Senin, 24 September 2018 – 09:55 WIB
Mantan wartawan dan calon anggota DPR RI Periode 2019-2024 dari Partai Demokrat Dapil 8 Jawa Timur, Jan Prince Permata. Foto: Dokpri for JPNN.com

jpnn.com - Oleh: Jan Prince Permata S.P, M.Si

Mantan wartawan dan calon anggota DPR RI Periode 2019-2024 dari Partai Demokrat Dapil 8 Jawa Timur

BACA JUGA: BPN dan DPD Setuju Redistribusi Lahan Terlantar

Dunia kini mengalami berbagai perubahan global fundamental yang berlangsung cepat. Perubahan fundamental tersebut antara lain disebabkan pertarungan idiologi dan pemikiran yang membawa manusia pada suatu pengalaman dan kehidupan baru yang penuh tantangan.

Futurolog, Yoshihiro Francis Fukuyama, melalui bukunya yang popular berjudul ‘The End of History and The Last Man’ pernah menggambarkan bahwa pertarungan idiologi dan pemikiran yang mewarnai sejarah masyarakat global telah berakhir dengan kemenangan mutlak ekonomi pasar bebas (free market economy). Fukuyama menekankan bahwa pasar bebas akan mampu menyelesaikan berbagai persoalan pembangunan global. Namun, kenyataan berkata lain. Memasuki abad 21 praktik ekonomi pasar bebas tetap mereproduksi permasalahan kemiskinan, keterbelakangan dan ketidakadilan.

BACA JUGA: Kayu Putih Harapan Baru di Kaki Gunung Wilis

Hingga detik ini kita ketahui bahwa sedikitnya satu miliar dari tujuh miliar manusia di planet bumi masih terbelenggu dalam kemiskinan, keterbelakangan dan ketidakadilan. Mereka kerap diasosiasikan sebagai ‘anak haram’ pembangunan, yang secara keseluruhan membentuk kesenjangan struktural atas dasar pembelahan kaya dan miskin; maju dan terbelakang. Kondisi ini merupakan kenyataan pahit yang dialami masyarakat tak hanya dalam suatu negara (elite dan rakyat), tetapi juga antar-negara (negara kaya dan negara miskin).

Bagi Indonesia yang telah merdeka 73 tahun, problem kemiskinan, kesenjangan dan ketidakadilan tersebut merupakan kenyataan menyedihkan yang jauh dari cita-cita bapak pendiri bangsa (founding fathers). Bung Hatta dalam salah satu tulisannya berjudul “Politik dan Ekonomi” (pertama kali dimuat dalam Daulat Ra’yat, No. 36 Tanggal 10 September 1932) menegaskan bahwa ”Politik dan ekonomi harus sejalan, mendorong ke muka! Politik harus berusaha menuntut hak rakyat. Ekonomi berusaha untuk memperbaiki dan menyelamatkan penghidupan rakyat… memerdekakan penghidupan rakyat”.
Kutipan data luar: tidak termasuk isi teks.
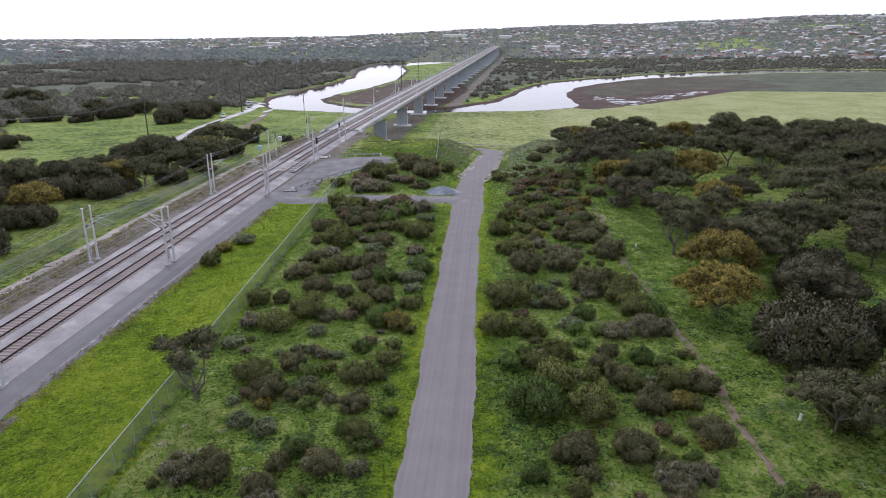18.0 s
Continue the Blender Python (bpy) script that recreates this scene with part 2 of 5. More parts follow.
CAR_WHITE = surface("white car paint", [(0.72, 0.72, 0.72), (0.8, 0.8, 0.8)], 1, 10, 0.3, bump=0, spec=0.5)
GLASS_DARK = surface("dark car glass", [(0.015, 0.017, 0.02), (0.025, 0.028, 0.03)], 1, 10, 0.08, bump=0, spec=0.6)
TYRE = surface("tyre rubber", [(0.015, 0.015, 0.015), (0.03, 0.03, 0.03)], 2, 20, 0.9, bump=0.1)
ROOF_MATS = [surface("roof " + n, c, 0.2, 2, 0.7, bump=0) for n, c in (
    ("pale steel", [(0.4, 0.41, 0.42), (0.58, 0.59, 0.6)]), ("grey tile", [(0.19, 0.2, 0.22), (0.28, 0.29, 0.31)]),
    ("terracotta tile", [(0.2, 0.1, 0.075), (0.28, 0.15, 0.11)]), ("brown tile", [(0.13, 0.1, 0.085), (0.2, 0.16, 0.14)]))]
WALL_MATS = [surface("house wall " + n, c, 0.2, 2, 0.8, bump=0) for n, c in (
    ("cream brick", [(0.4, 0.36, 0.3), (0.52, 0.47, 0.4)]), ("red brick", [(0.24, 0.15, 0.12), (0.32, 0.2, 0.16)]), ("white render", [(0.6, 0.6, 0.58), (0.74, 0.73, 0.7)]))]


def water_mat(name, col, wave):
    m, nt, b = start_mat(name)
    pos = world_pos(nt)
    n = noise_tex(nt, 0.05, 3, 0.5, pos)
    nt.links.new(ramp(nt, n, [col, tuple(c * 1.5 for c in col)]), b.inputs["Base Color"])
    b.inputs["Roughness"].default_value, b.inputs["IOR"].default_value = 0.06, 1.33
    add_bump(nt, b, noise_tex(nt, 0.6, 3, 0.5, pos), 0.08, wave)
    return m


WATER = water_mat("river water", (0.045, 0.04, 0.034), 0.05)
PUDDLE = water_mat("puddle water", (0.05, 0.045, 0.04), 0.01)


def mesh_fence_mat(name, part_wire):
    """Woven wire seen from afar: diamonds of thin wire with open air between."""
    m, nt, b = start_mat(name)
    pos = world_pos(nt)
    sep = nt.nodes.new("ShaderNodeSeparateXYZ")
    nt.links.new(pos, sep.inputs[0])
    along = math_node(nt, "ADD", sep.outputs[1], math_node(nt, "MULTIPLY", sep.outputs[0], 0.3))
    wires = None
    for sgn in (1, -1):
        d = math_node(nt, "MULTIPLY", math_node(nt, "ADD", along, math_node(nt, "MULTIPLY", sep.outputs[2], sgn)), 14.0)
        w = math_node(nt, "LESS_THAN", math_node(nt, "FRACT", d), part_wire)
        wires = w if wires is None else math_node(nt, "MAXIMUM", wires, w)
    b.inputs["Base Color"].default_value = (0.2, 0.22, 0.21, 1)
    b.inputs["Metallic"].default_value, b.inputs["Roughness"].default_value = 0.3, 0.5
    t = nt.nodes.new("ShaderNodeBsdfTransparent")
    mx = nt.nodes.new("ShaderNodeMixShader")
    nt.links.new(wires, mx.inputs[0])
    nt.links.new(t.outputs[0], mx.inputs[1])
    nt.links.new(b.outputs[0], mx.inputs[2])
    nt.links.new(mx.outputs[0], nt.nodes["Material Output"].inputs["Surface"])
    return m


CHAIN = mesh_fence_mat("chain-link wire", 0.2)
CHAIN_CLOSE = mesh_fence_mat("close-woven wire", 0.4)


def ground_mat():
    m, nt, b = start_mat("ground cover")
    pos = world_pos(nt)

    def attr(name):
        a = nt.nodes.new("ShaderNodeAttribute")
        a.attribute_name = name
        return a.outputs["Fac"]

    broad, mid, fine = noise_tex(nt, 0.05, 4, 0.6, pos), noise_tex(nt, 0.5, 5, 0.7, pos), noise_tex(nt, 4.0, 5, 0.8, pos)
    tuss = noise_tex(nt, 1.7, 5, 0.8, pos)
    mixn = math_node(nt, "ADD", math_node(nt, "ADD", math_node(nt, "MULTIPLY", broad, 0.2), math_node(nt, "MULTIPLY", mid, 0.25)), math_node(nt, "ADD", math_node(nt, "MULTIPLY", fine, 0.3), math_node(nt, "MULTIPLY", tuss, 0.25)))
    mixn = stretch(nt, mixn, 0.445, 0.56)
    grass = ramp(nt, mixn, [(0.0293, 0.0519, 0.0113), (0.0977, 0.159, 0.0245), (0.186, 0.266, 0.0407), (0.259, 0.322, 0.0694), (0.323, 0.339, 0.142)])
    lush = ramp(nt, mixn, [(0.0518, 0.0914, 0.00344), (0.123, 0.192, 0.00515), (0.192, 0.274, 0.00861), (0.264, 0.308, 0.0258)])
    pale = ramp(nt, mixn, [(0.209, 0.242, 0.088), (0.319, 0.341, 0.143), (0.418, 0.418, 0.22)])
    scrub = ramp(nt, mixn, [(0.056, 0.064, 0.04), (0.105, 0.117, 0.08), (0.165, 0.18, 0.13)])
    mud = ramp(nt, mixn, [(0.055, 0.035, 0.03), (0.09, 0.06, 0.05), (0.14, 0.1, 0.085)])
    dirt = ramp(nt, mixn, [(0.12, 0.1, 0.08), (0.19, 0.165, 0.14), (0.27, 0.24, 0.21)])
    weeds = ramp(nt, mixn, [(0.0354, 0.0739, 0.0254), (0.0831, 0.153, 0.0456), (0.151, 0.233, 0.0785)])
    litter = ramp(nt, mixn, [(0.06, 0.065, 0.025), (0.11, 0.105, 0.05), (0.16, 0.15, 0.08)])
    patch = noise_tex(nt, 0.16, 5, 0.7, pos)
    grass = mix_col(nt, stretch(nt, patch, 0.56, 0.66), grass, weeds)
    other = nt.nodes.new("ShaderNodeVectorMath")
    other.operation = "ADD"
    other.inputs[1].default_value = (91, 17, 5)
    nt.links.new(pos, other.inputs[0])
    grass = mix_col(nt, math_node(nt, "MULTIPLY", stretch(nt, noise_tex(nt, 0.12, 6, 0.75, other.outputs[0]), 0.57, 0.7), 0.4), grass, litter)
    col = grass
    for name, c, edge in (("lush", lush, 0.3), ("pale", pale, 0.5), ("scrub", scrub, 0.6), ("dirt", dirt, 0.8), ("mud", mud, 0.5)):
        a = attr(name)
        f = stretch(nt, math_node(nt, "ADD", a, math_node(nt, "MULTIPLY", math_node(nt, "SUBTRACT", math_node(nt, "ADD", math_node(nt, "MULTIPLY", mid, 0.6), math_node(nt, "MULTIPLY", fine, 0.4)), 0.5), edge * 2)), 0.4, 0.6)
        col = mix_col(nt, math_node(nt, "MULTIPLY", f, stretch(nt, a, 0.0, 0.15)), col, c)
    nt.links.new(col, b.inputs["Base Color"])
    b.inputs["Roughness"].default_value = 0.9
    b.inputs["Specular IOR Level"].default_value = 0.15
    add_bump(nt, b, math_node(nt, "ADD", mid, math_node(nt, "MULTIPLY", fine, 0.7)), 1.0, 0.5)
    return m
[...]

BACA JUGA: Sepertinya Gerindra Mainkan Isu Agraria Pakai Data Kardus

Pasal 33 UUD 1945 (yang telah diamandemen) menyatakan bahwa “perekonomian disusun sebagai usaha bersama berdasarkan asas kekeluargaan”. Konstitusi kita ini mengamanatkan adanya bangunan perekonomian yang didalamnya rakyat bisa memperoleh keadilan dan kemakmuran. Pendek kata, untuk menghindari terjerumus pada jalan kegelapan yang lebih panjang maka diperlukan keberanian untuk putar haluan, ‘banting stir’, mengarahkan kembali perjalananan pembangunan sesuai dengan cita-cita pendiri bangsa.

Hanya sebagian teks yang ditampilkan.